Nearly every class discussion of the Board of Alders or the city budget this fall circled back to the frustrating nature of “functional home rule.” In the context of New Haven, functional home rule means that the city has limited autonomy over its legislative processes because municipal rules are largely defined by the state. For example, the Connecticut Constitution limits cities’ tax revenue-raising power to property taxes––an issue Harris and four city officials raised during the second class. This limit on taxes presents a challenge for New Haven, where 54 percent of local property is designated tax-exempt. Yale University alone represents about 2.5 billion dollars of non-taxable property assets; the growth of its property holdings continues to reduce the city’s potential revenue. And despite the city’s obvious fiscal challenges, the state continues to allocate fewer and fewer state funds to New Haven. The city’s public education system has particularly struggled. Its schools, which serve the largest student population of any district in the state, faced a $19 million budget deficit this spring, forcing firings and school closures. In class, Harris and New Haven Controller Daryl Jones explained that last year, the city was forced to make these cuts because state and property tax revenue had shrunk so much.

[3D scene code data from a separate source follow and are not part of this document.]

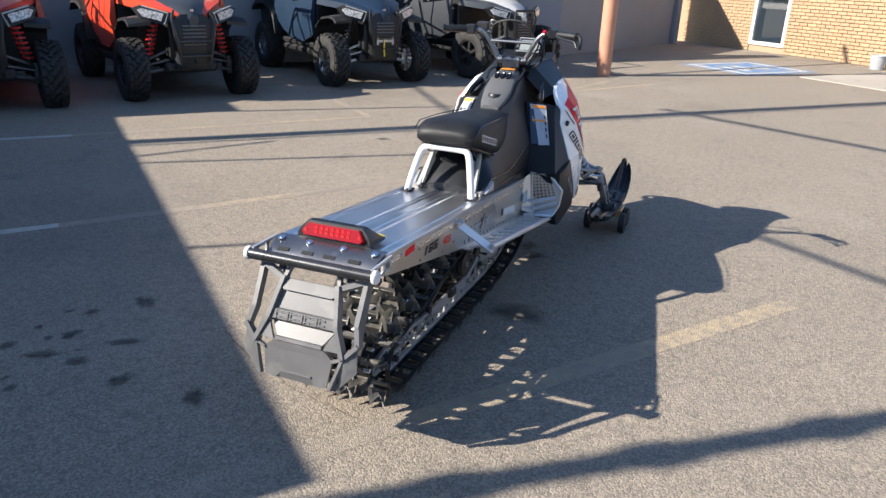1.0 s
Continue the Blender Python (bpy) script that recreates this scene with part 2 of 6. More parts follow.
def strip(name, pts, width, mat, label, z=0.0012):
    """A painted line on the ground along lot points."""
    bm = bmesh.new()
    for a, b in zip(pts, pts[1:]):
        a, b = P(*a), P(*b)
        d = (b - a).normalized()
        n = Vector((-d.y, d.x, 0)) * width / 2
        k = max(2, int((b - a).length / 0.12))
        rows = []
        for i in range(k + 1):
            p = a + (b - a) * i / k
            w1, w2 = 1 + random.uniform(-0.12, 0.06), 1 + random.uniform(-0.12, 0.06)
            rows.append(V(bm, [p + n * w1 + Vector((0, 0, z)), p - n * w2 + Vector((0, 0, z))]))
        for r, s in zip(rows, rows[1:]):
            bm.faces.new((r[0], r[1], s[1], s[0]))
    return tagged(part(name, bm, mat, smooth=0), label, "road marking", kind="structure")


FAINT_PAINT = stones(mix_into(material("nearly_gone_paint", (0.31, 0.265, 0.205), 0.85, size=6, fine=60), (0.25, 0.215, 0.17), 9, 0.38, 0.6, amount=0.9), amount=0.5)
strip("parking_line", [(-3.2, -0.13), (0.45, 0.035)], 0.10, FAINT_PAINT, "almost worn away yellow parking bay line")
strip("parking_line", [(0.45, 0.035), (2.63, 0.15)], 0.11, OLD_PAINT, "faded yellow parking bay line, worn thin")
strip("parking_line", [(-3.1, 2.69), (-0.6, 2.76)], 0.085, SHADE_LINE_PAINT, "worn parking bay line, painted paler where the wall's shade falls")
strip("parking_line", [(-0.6, 2.76), (2.56, 2.99)], 0.09, OLD_PAINT, "faded yellow parking bay line, worn thin")
strip("parking_line", [(-3.05, 5.43), (-0.4, 5.33)], 0.085, SHADE_LINE_PAINT, "worn parking bay line, painted paler where the wall's shade falls")
strip("parking_line", [(-0.4, 5.33), (2.6, 5.36)], 0.085, OLD_PAINT, "faded yellow parking bay line, worn thin")
strip("parking_line", [(2.5, 5.36), (2.5, 6.45)], 0.08, OLD_PAINT, "faded yellow parking bay line, worn thin", 0.002)
strip("parking_line", [(5.7, 6.25), (8.3, 7.5)], 0.07, OLD_PAINT, "faded yellow line beside the steel post")
strip("parking_line", [(8.3, 7.42), (8.43, 6.62), (5.8, 6.22)], 0.07, OLD_PAINT, "faded yellow line beside the steel post")
for v in (8.0, 10.1):
    strip("parking_line", [(1.6 * (v > 9) + 0.2, v), (3.4, v)], 0.08, OLD_PAINT, "faded yellow line under the parked buggies")


# a stain fades out from its middle with a ragged rim
_nt = STAIN.node_tree
_tc, _gr, _no, _ma, _mr, _oi = (_nt.nodes.new(k) for k in ("ShaderNodeTexCoord", "ShaderNodeTexGradient", "ShaderNodeTexNoise", "ShaderNodeMath", "ShaderNodeMapRange", "ShaderNodeObjectInfo"))
_gr.gradient_type = "SPHERICAL"
_nt.links.new(_tc.outputs["Object"], _gr.inputs[0])
_no.noise_dimensions = "4D"
_no.inputs["Scale"].default_value, _no.inputs["Detail"].default_value = 2.2, 6
_nt.links.new(_tc.outputs["Object"], _no.inputs["Vector"])
_sc = _nt.nodes.new("ShaderNodeMath")
_sc.operation = "MULTIPLY"
_sc.inputs[1].default_value = 40
_nt.links.new(_oi.outputs["Random"], _sc.inputs[0])
_nt.links.new(_sc.outputs[0], _no.inputs["W"])
_ma.operation = "ADD"
_nt.links.new(_gr.outputs["Fac"], _ma.inputs[0])
_nt.links.new(_no.outputs[0], _ma.inputs[1])
_mr.inputs[1].default_value, _mr.inputs[2].default_value, _mr.inputs[4].default_value = 0.7, 1.2, 0.6
_nt.links.new(_ma.outputs[0], _mr.inputs[0])
_nt.links.new(_mr.outputs[0], _nt.nodes["Principled BSDF"].inputs["Alpha"])
bm = bmesh.new()
V(bm, [(math.cos(i * 0.3927), math.sin(i * 0.3927), 0) for i in range(16)])
bm.faces.new(bm.verts[:])
STAIN_MESH = finish("oil_stain", bm, STAIN, 0)


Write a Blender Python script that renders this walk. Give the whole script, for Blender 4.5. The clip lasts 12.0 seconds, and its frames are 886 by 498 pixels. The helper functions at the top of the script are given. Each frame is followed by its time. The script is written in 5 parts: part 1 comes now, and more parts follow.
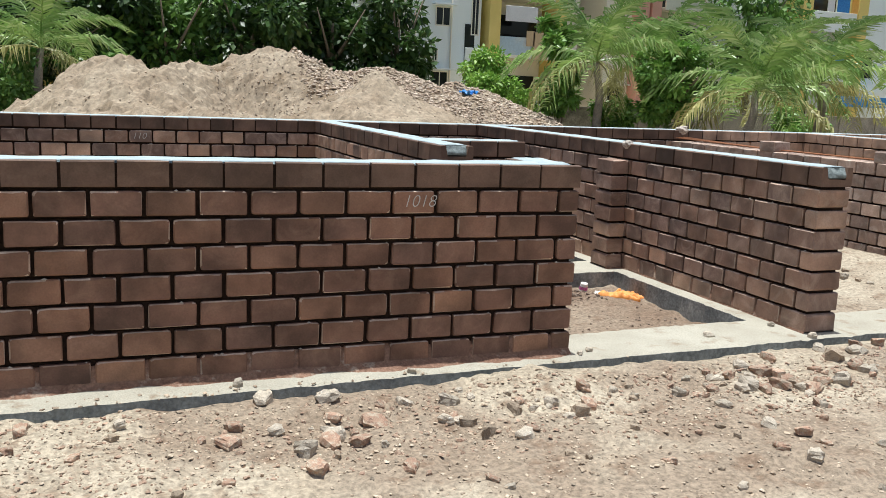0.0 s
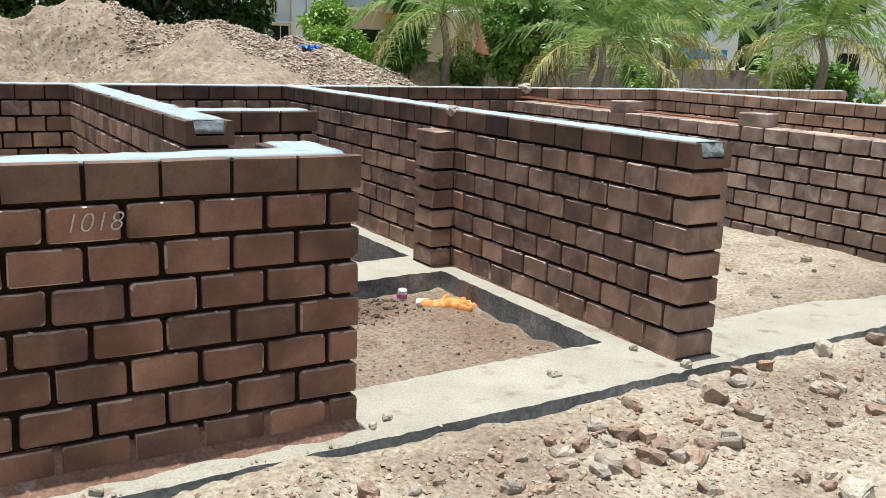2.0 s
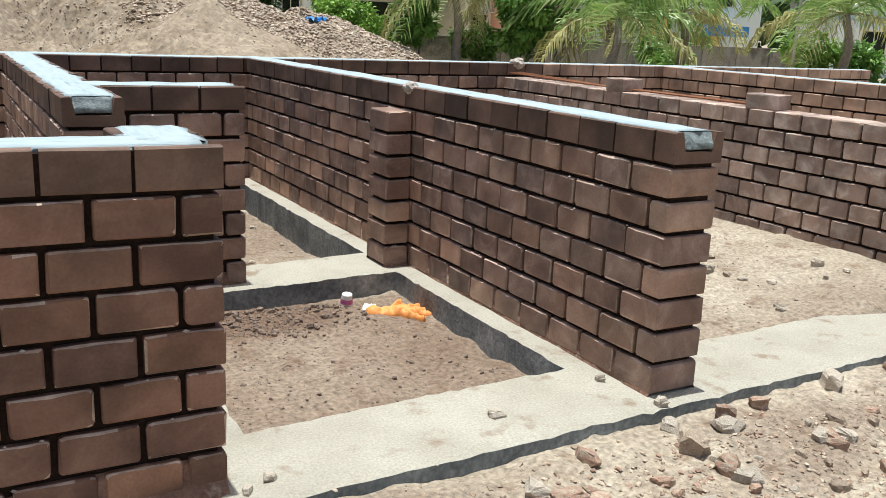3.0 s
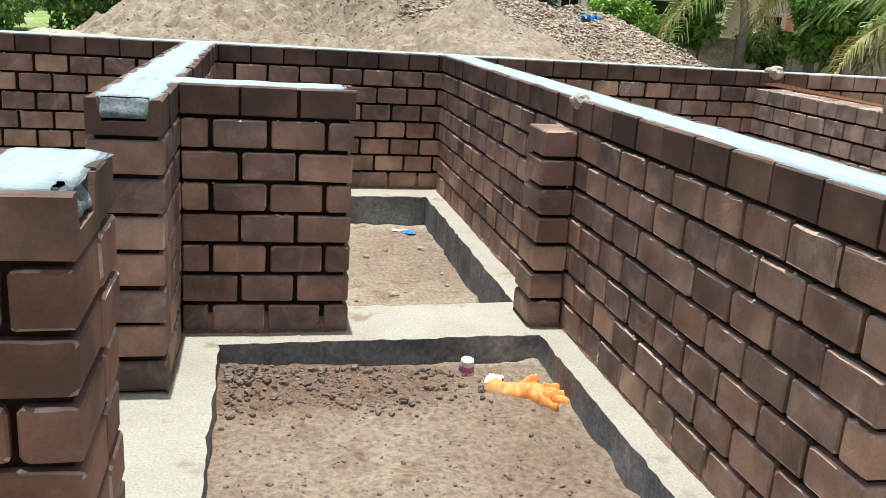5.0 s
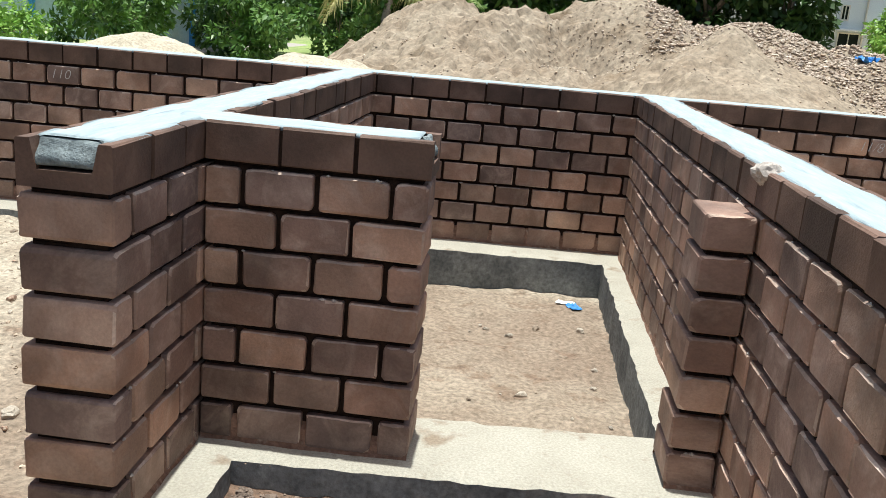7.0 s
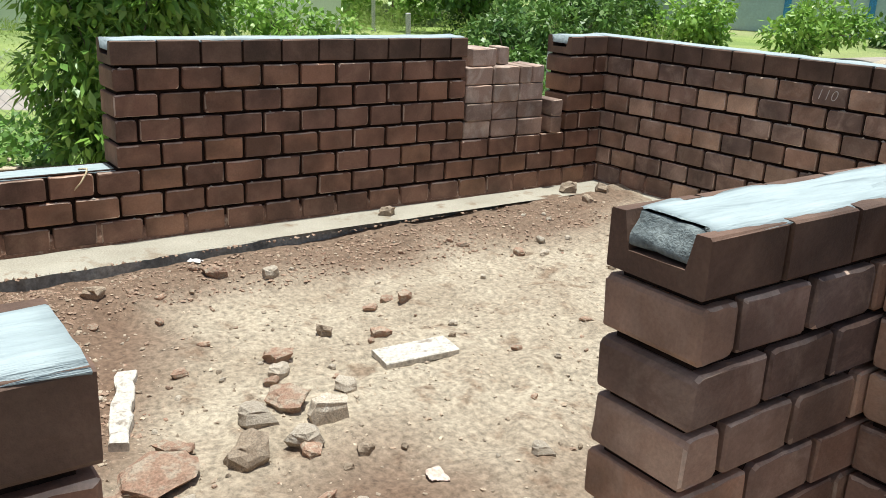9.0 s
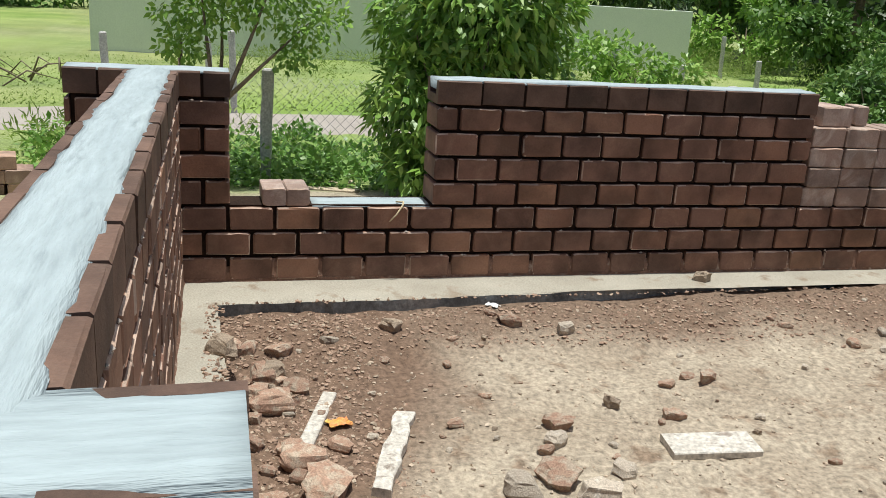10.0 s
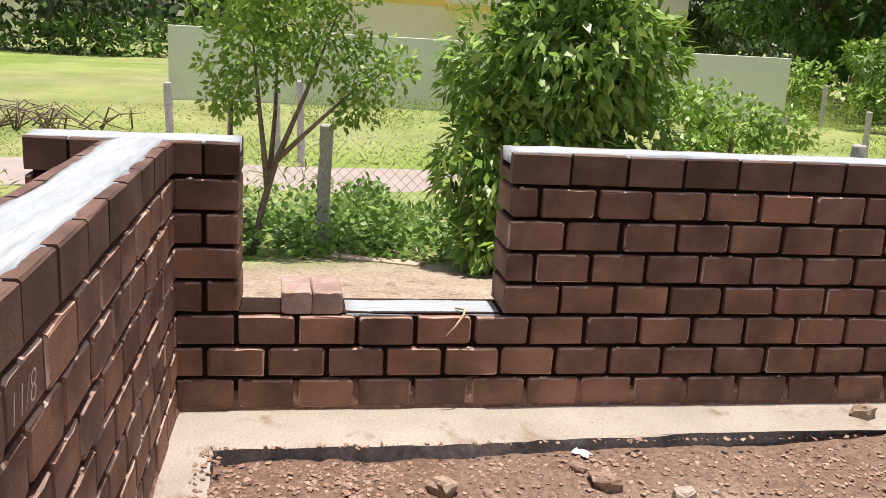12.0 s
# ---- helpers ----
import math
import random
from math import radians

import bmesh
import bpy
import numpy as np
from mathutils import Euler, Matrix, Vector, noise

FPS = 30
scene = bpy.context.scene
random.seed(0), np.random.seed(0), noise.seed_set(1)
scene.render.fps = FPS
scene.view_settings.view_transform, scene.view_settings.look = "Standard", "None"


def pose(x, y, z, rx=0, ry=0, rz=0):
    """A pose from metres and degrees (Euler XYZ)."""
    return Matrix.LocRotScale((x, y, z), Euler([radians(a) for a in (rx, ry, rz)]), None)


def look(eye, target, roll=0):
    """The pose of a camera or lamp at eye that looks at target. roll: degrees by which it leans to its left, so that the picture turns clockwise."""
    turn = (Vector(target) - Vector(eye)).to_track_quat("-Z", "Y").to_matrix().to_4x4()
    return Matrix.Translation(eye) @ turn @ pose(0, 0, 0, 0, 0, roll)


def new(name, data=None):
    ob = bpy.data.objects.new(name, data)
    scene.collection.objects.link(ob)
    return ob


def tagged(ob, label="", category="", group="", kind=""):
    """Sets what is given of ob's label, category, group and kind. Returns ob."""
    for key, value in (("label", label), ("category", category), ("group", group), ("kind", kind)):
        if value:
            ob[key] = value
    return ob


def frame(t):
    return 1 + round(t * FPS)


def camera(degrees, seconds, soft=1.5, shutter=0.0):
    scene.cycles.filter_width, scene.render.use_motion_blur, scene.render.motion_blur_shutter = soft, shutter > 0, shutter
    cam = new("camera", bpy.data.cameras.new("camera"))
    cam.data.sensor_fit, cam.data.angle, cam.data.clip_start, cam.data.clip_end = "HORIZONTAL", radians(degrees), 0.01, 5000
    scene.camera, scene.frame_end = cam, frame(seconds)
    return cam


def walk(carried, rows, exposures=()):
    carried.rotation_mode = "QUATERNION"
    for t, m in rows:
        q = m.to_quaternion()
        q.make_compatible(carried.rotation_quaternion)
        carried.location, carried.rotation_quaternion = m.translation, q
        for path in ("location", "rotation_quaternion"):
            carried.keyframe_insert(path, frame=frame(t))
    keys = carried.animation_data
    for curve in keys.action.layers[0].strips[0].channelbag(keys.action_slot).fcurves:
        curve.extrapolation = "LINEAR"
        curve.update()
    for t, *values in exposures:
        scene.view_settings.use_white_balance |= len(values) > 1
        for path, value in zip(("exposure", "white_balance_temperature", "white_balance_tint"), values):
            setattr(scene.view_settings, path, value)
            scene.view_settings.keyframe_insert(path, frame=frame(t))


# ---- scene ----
cam = camera(52.7, 12.0, soft=0.75)
PATH = [
    (0, (0.347, 0.194, 1.34), (1.07, 2.026, 0.994), 2.4),
    (0.5, (0.555, 0.478, 1.319), (1.319, 2.28, 0.906), 1.9),
    (1, (0.803, 0.809, 1.362), (1.606, 2.594, 0.951), 1.9),
    (1.5, (1.07, 1.158, 1.352), (1.947, 2.909, 0.947), 2.3),
    (2, (1.366, 1.433, 1.349), (2.363, 3.112, 0.919), 2.0),
    (2.5, (1.697, 1.66, 1.34), (2.693, 3.337, 0.898), 2.3),
    (3, (2.035, 1.895, 1.326), (2.995, 3.582, 0.842), 2.6),
    (3.5, (2.308, 2.088, 1.308), (3.124, 3.848, 0.822), 1.1),
    (3.7, (2.438, 2.153, 1.302), (3.131, 3.964, 0.812), 2.0),
    (5.3, (3.09, 2.84, 1.331), (3.374, 4.749, 0.805), 3.1),
    (5.5, (3.177, 2.935, 1.325), (3.345, 4.857, 0.795), 2.7),
    (6, (3.358, 3.151, 1.339), (3.412, 5.079, 0.811), 3.6),
    (6.5, (3.455, 3.428, 1.307), (3.457, 5.358, 0.781), 3.9),
    (6.7, (3.538, 3.537, 1.323), (3.487, 5.474, 0.824), 4.7),
    (8.3, (3.618, 4.281, 1.336), (2.67, 5.944, 0.758), 3.8),
    (8.5, (3.596, 4.354, 1.357), (2.424, 5.864, 0.769), 4.9),
    (9, (3.562, 4.425, 1.407), (2.023, 5.55, 0.803), 2.7),
    (9.3, (3.521, 4.481, 1.413), (1.824, 5.362, 0.827), 2.9),
    (9.5, (3.526, 4.52, 1.41), (1.751, 5.248, 0.843), 3.5),
    (10, (3.368, 4.602, 1.42), (1.511, 5.095, 0.862), 3.6),
    (10.5, (3.095, 4.638, 1.443), (1.232, 5.113, 0.891), 4.0),
    (11, (2.788, 4.724, 1.464), (0.924, 5.17, 0.893), 3.9),
    (11.5, (2.505, 4.881, 1.391), (0.576, 5.134, 0.927), 3.0),
    (12, (2.317, 4.881, 1.41), (0.399, 5.2, 0.939), 3.2),
]
walk(cam, [(t, look(eye, target, roll)) for t, eye, target, roll in PATH],
     exposures=((0.0, 0.15, 6250, 4), (3.7, 0.13, 6250, 4), (5.3, 0.28, 6250, 3), (6.7, 0.31, 6250, 3), (8.5, 0.26, 6400, 4), (9.0, 0.1, 6450, 3), (9.5, -0.06, 6500, 2), (10.5, -0.24, 6550, 10), (11.0, -0.18, 6700, 13), (11.5, 0.12, 7000, 18), (12.0, 0.16, 7100, 22)))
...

This year’s Democracy School attendees ranged from high school students to an Escape New Haven employee to a retiree who had worked at a New Haven telephone company for decades. Some had just moved to the city, while others had lived in New Haven their entire lives. Still, the student body represented only twelve of the thirty wards; most students hailed from wards closer to downtown. To address this issue, Harris said he hopes to create an online curriculum that makes the course readily accessible.
Democracy School’s alumni include many young and active community members. Caroline Smith, who graduated from Yale in 2014, said the course taught her that “the foundation of any good project is relationship-building.” She now coordinates New Haven Bike Month, participates on several city committees, and co-founded Collab, which helps local residents pursue entrepreneurship. Democracy School helped her form connections to local officials and students, facilitating her community-based work, she said. Johnny Shively, a 2015 Yale graduate, works for SeeClickFix, an app that allows users to report non-emergency issues, such as problems with infrastructure. He told me that learning the terminology of city governance has helped him engage with New Haven politics. John Martin, the founder of the popular Bradley Street Bicycle Co-Op, said that he tries to informally foster the program’s values—connectivity and agency—at the Co-Op. The course, he said, gave him the confidence and agency to serve as a community leader. In the face of massive economic challenges, former students are waging efforts to create economic opportunity, to help the city run, to bring people together. If New Haven is “a city that is fighting for itself,” as Caroline Smith put it, Democracy School is evidence of the city’s hopes for victory—and the stalemates its residents face.
—Carina Gormley is a junior in Morse College.